Mr. Creighton testified at length and although he was pressed to do so he failed to give the Commission any explanation of what use he had made of the promotional stock or the money paid into the corporation by the stockholders relative to the expense of the election and the litigation. The record reveals that over $50,000 had been paid for stock and that less than $11,000 was in the treasury. Also, this appears in his testimony: Q. “Mr. Creighton, *514there has been some litigation filed against this Kennel Club with which the Commission is familiar. Let me ask you this, what percentage of the stock does your group represent?” A. “Our group represents in excess of, I believe it’s in excess of 90 per cent; might be 1 or 2 points either way, but approximately.”
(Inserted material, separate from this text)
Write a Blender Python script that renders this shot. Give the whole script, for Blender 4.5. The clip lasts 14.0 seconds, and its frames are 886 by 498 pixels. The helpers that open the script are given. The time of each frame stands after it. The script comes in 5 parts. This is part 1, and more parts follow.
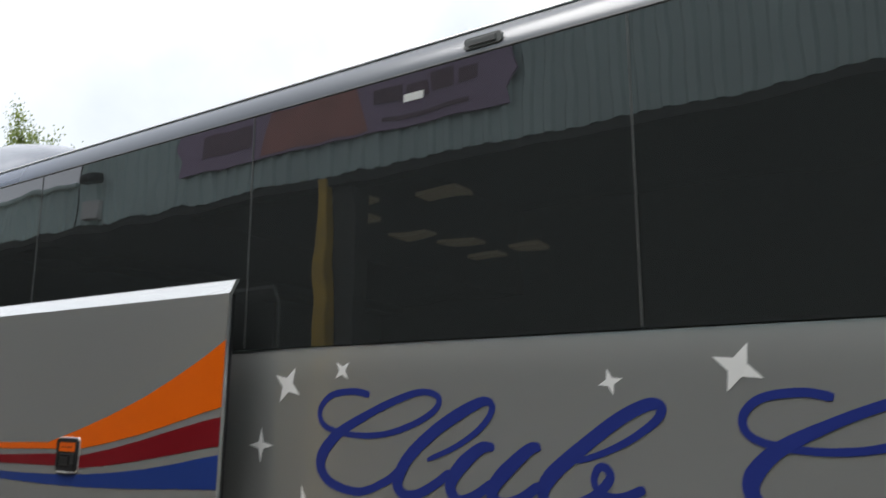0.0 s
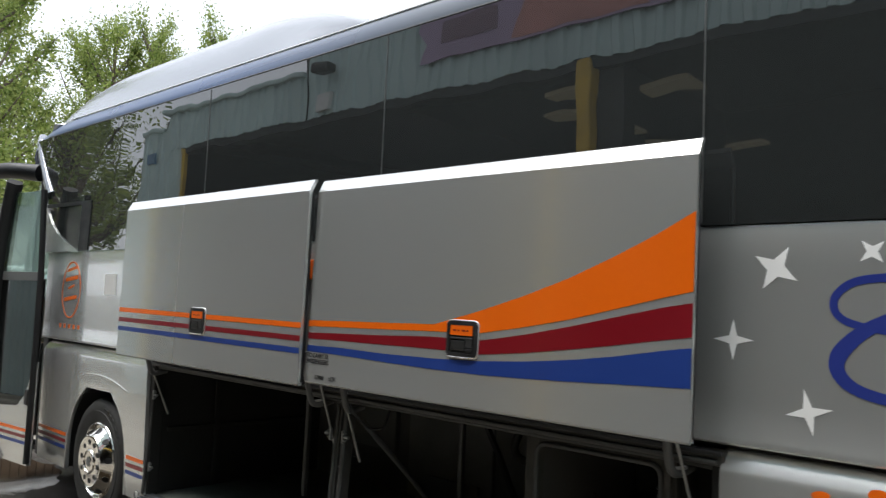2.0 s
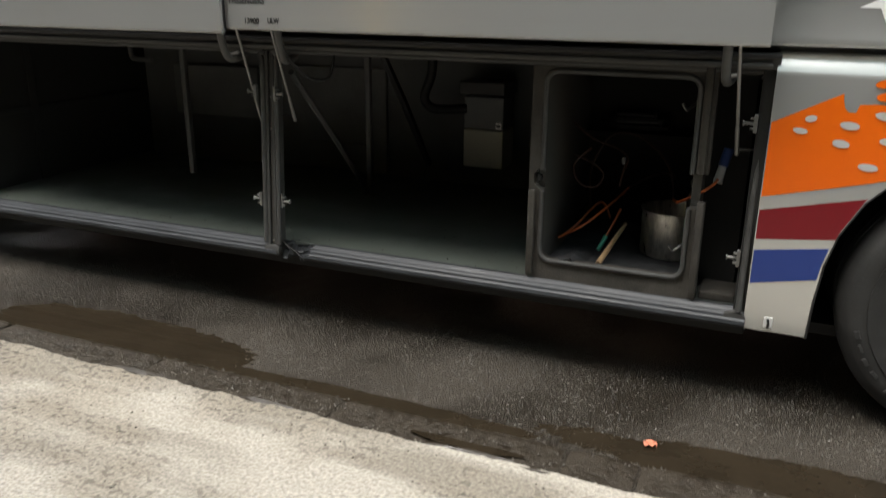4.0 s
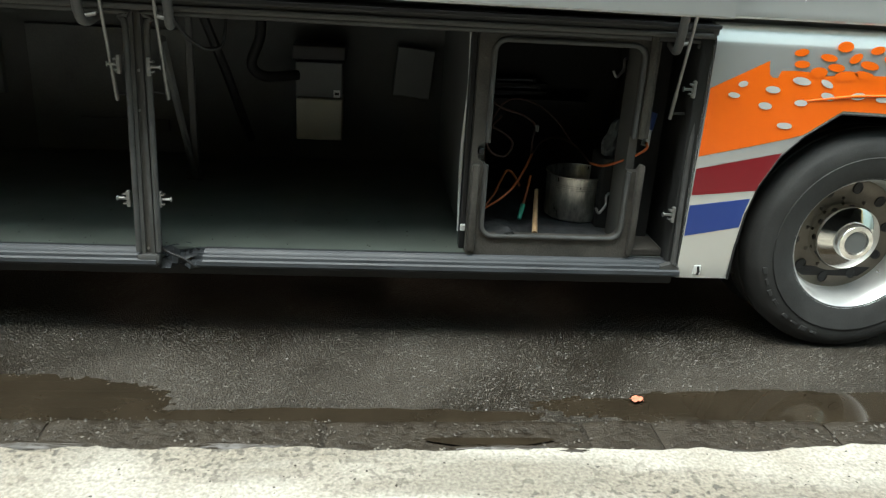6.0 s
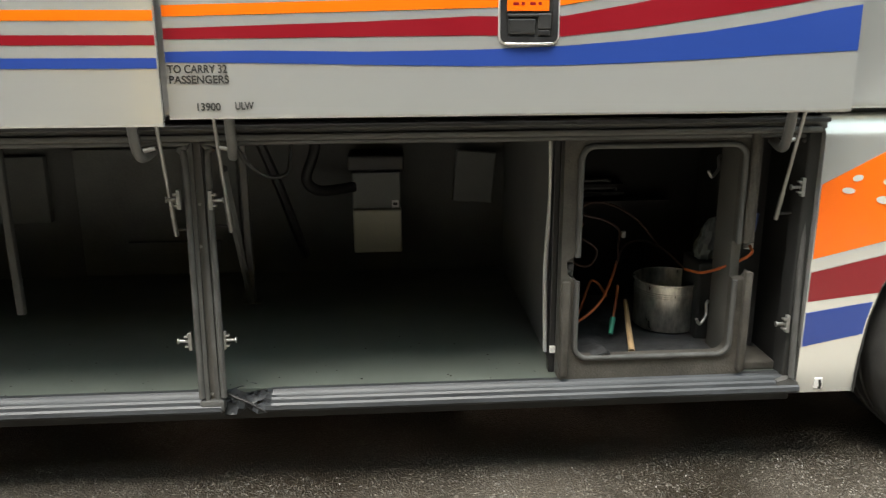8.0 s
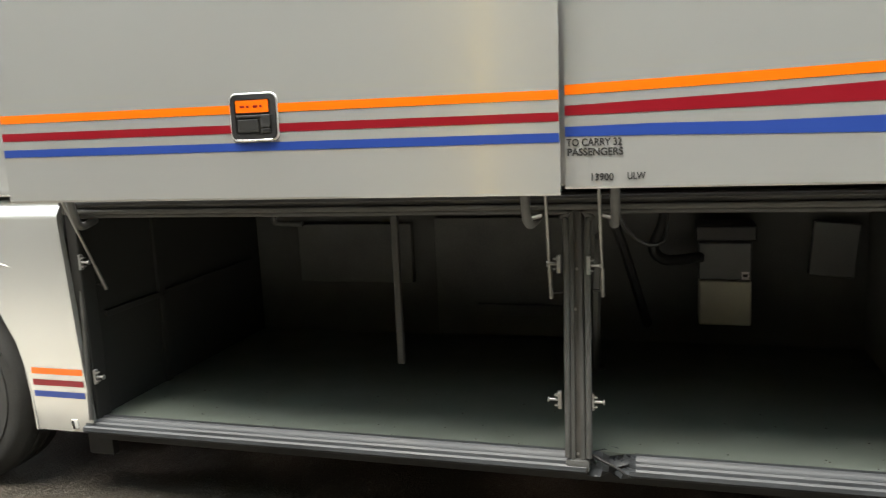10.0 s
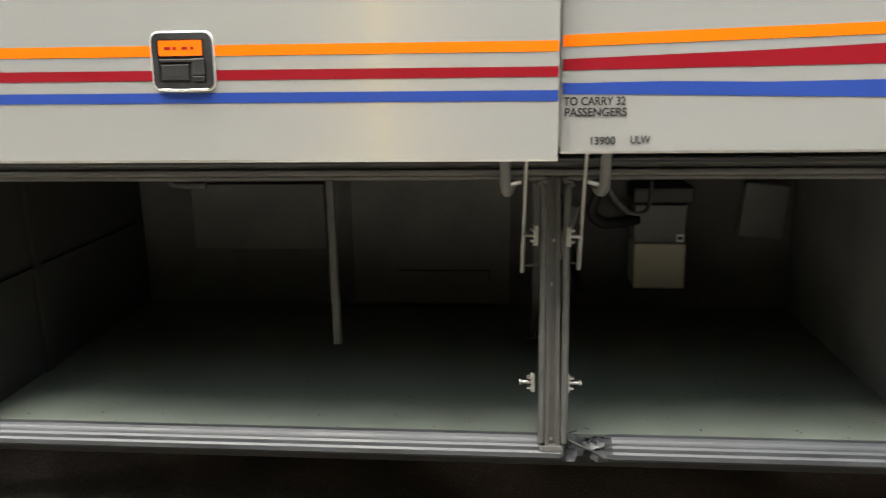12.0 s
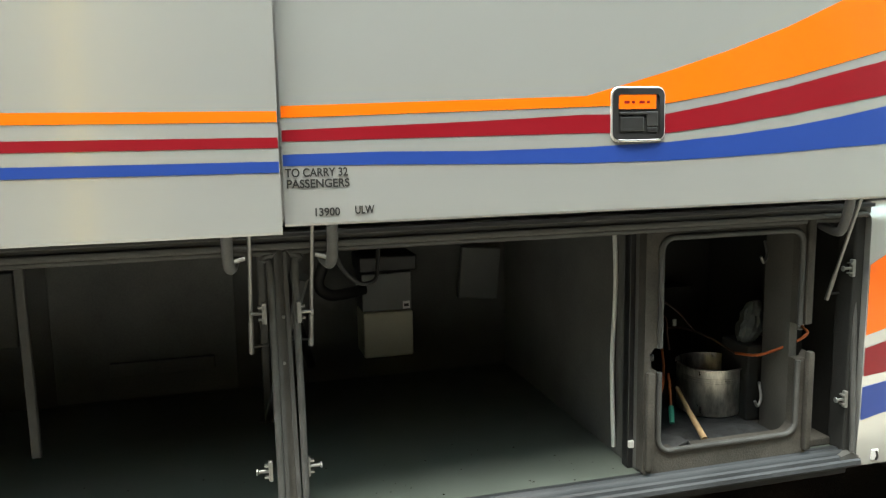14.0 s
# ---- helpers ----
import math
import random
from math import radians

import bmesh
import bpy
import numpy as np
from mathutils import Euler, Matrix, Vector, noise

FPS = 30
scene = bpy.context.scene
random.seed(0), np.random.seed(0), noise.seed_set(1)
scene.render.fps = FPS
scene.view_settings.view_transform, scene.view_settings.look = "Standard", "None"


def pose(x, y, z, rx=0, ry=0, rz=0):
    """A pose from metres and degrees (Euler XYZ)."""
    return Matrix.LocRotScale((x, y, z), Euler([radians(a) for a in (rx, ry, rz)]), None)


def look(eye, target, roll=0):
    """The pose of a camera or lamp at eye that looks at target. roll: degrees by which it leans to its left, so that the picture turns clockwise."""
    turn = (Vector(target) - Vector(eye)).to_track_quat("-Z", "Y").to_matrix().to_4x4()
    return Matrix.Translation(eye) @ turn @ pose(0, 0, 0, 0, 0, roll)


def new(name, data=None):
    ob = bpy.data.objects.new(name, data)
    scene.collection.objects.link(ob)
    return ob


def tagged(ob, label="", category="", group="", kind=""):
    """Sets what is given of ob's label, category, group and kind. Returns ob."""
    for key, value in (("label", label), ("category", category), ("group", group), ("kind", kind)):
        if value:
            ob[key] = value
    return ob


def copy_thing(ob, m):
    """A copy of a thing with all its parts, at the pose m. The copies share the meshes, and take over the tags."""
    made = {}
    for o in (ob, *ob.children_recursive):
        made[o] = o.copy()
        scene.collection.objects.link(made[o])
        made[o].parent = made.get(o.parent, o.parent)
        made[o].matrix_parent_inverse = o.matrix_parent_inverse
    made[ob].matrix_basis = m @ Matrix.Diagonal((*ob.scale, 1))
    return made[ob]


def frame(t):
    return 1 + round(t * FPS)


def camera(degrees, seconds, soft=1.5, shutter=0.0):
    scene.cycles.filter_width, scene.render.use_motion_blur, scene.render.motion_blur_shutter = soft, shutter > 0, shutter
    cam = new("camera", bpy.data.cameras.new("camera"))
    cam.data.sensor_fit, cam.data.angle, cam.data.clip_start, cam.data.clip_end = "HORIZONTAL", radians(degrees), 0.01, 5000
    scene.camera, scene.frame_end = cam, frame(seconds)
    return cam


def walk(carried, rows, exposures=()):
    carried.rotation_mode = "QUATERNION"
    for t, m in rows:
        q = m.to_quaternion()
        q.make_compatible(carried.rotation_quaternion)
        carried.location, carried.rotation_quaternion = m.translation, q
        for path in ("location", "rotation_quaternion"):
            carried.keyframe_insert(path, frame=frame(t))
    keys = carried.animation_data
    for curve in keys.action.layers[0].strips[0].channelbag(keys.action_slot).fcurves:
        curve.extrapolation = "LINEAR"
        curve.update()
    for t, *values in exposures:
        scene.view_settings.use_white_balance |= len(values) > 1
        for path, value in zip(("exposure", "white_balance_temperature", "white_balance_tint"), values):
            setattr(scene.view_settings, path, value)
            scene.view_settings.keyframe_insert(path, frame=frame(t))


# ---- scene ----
cam = camera(58.5, 14.0, soft=1.18, shutter=0.2)
PATH = [
    (0, (4.89, -2.523, 1.993), (3.804, -0.888, 2.376), -0.1),
    (0.2, (4.753, -2.577, 1.973), (3.6, -0.969, 2.263), 0.2),
    (0.5, (4.545, -2.614, 1.952), (3.358, -1.022, 2.191), 0.5),
    (1, (4.185, -2.684, 1.875), (2.896, -1.179, 2.149), 2.5),
    (1.5, (3.837, -2.702, 1.855), (2.485, -1.237, 2.014), 2.7),
    (2, (3.481, -2.8, 1.883), (2.098, -1.363, 2.03), 2.6),
    (2.2, (3.351, -2.932, 1.891), (1.947, -1.515, 2.016), 2.0),
    (2.5, (3.118, -3.132, 1.87), (1.809, -1.62, 1.885), 1.8),
    (3, (2.769, -3.155, 1.737), (1.588, -1.553, 1.543), 2.2),
    (3.5, (2.435, -3.114, 1.753), (1.464, -1.413, 1.347), -1.0),
    (4, (2.239, -3.108, 1.622), (1.502, -1.357, 0.996), 0.4),
    (4.2, (2.053, -3.249, 1.662), (1.402, -1.51, 0.918), -0.1),
    (6.3, (0.85, -2.925, 1.617), (1.092, -1.062, 0.933), 3.2),
    (6.5, (0.956, -2.817, 1.655), (1.114, -0.911, 1.071), -0.1),
    (7, (0.799, -2.693, 1.682), (1.035, -0.795, 1.097), 0.1),
    (7.2, (0.738, -2.69, 1.691), (1.024, -0.798, 1.11), 0.4),
    (9.3, (0.628, -2.771, 1.701), (0.303, -0.836, 1.314), -1.7),
    (9.5, (0.487, -2.824, 1.722), (0.122, -0.894, 1.348), -1.8),
    (10, (0.362, -2.807, 1.701), (-0.202, -0.917, 1.371), -2.6),
    (10.5, (0.225, -2.6, 1.728), (-0.478, -0.764, 1.363), -3.3),
    (11, (-0.06, -2.461, 1.716), (-0.743, -0.609, 1.394), -2.8),
    (11.5, (-0.097, -2.516, 1.711), (-0.651, -0.63, 1.346), -1.9),
    (12, (-0.116, -2.538, 1.723), (-0.297, -0.601, 1.256), -1.0),
    (12.5, (-0.06, -2.681, 1.736), (0.07, -0.732, 1.308), -1.1),
    (13, (-0.029, -2.663, 1.739), (0.263, -0.725, 1.343), -1.2),
    (13.5, (-0.071, -2.59, 1.732), (0.371, -0.671, 1.379), -1.8),
    (14, (-0.128, -2.457, 1.709), (0.383, -0.546, 1.412), -1.1),
]
walk(cam, [(t, look(e, g, r)) for t, e, g, r in PATH], [(0, 0.22, 6250, 12), (0.3, 0.62, 6150, 8), (0.5, 0.86, 6150, 8), (1.0, 0.86, 6150, 8), (1.5, 0.78, 6200, 11), (2.2, 0.58, 6250, 11), (2.5, 0.8, 6300, 11), (3.0, 1.7, 6200, 6), (3.5, 1.55, 6250, 10), (4.0, 1.05, 6500, 11), (6.4, 1.75, 6000, 0), (7.0, 2.08, 6350, 7), (9.5, 2.1, 6700, 8), (10.7, 2.0, 6700, 8), (12, 2.35, 6750, 10), (13, 2.05, 6850, 7), (14, 2.25, 6500, 2)])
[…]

So the picture before the Commission was that Creighton and his group, who were supposed to have 20% of the stock to get the “show on the road” now has 90% of the stock, and the treasury is nearly depleted; large sums of money had been and were still to be expended for suspicious and unexplained purposes, and; the activities of Creighton and his group were such that some of the original stockholders felt obliged to sever their connections with the Board even at the risk of losing the money they had invested.

In view of that picture, this Court is unable to say the Commission acted arbitrarily or even that it acted against the weight of the evidence. Consequently the judgment of the Circuit Court should be, and it is hereby reversed.

George Rose Smith and Robinson, JJ., dissent.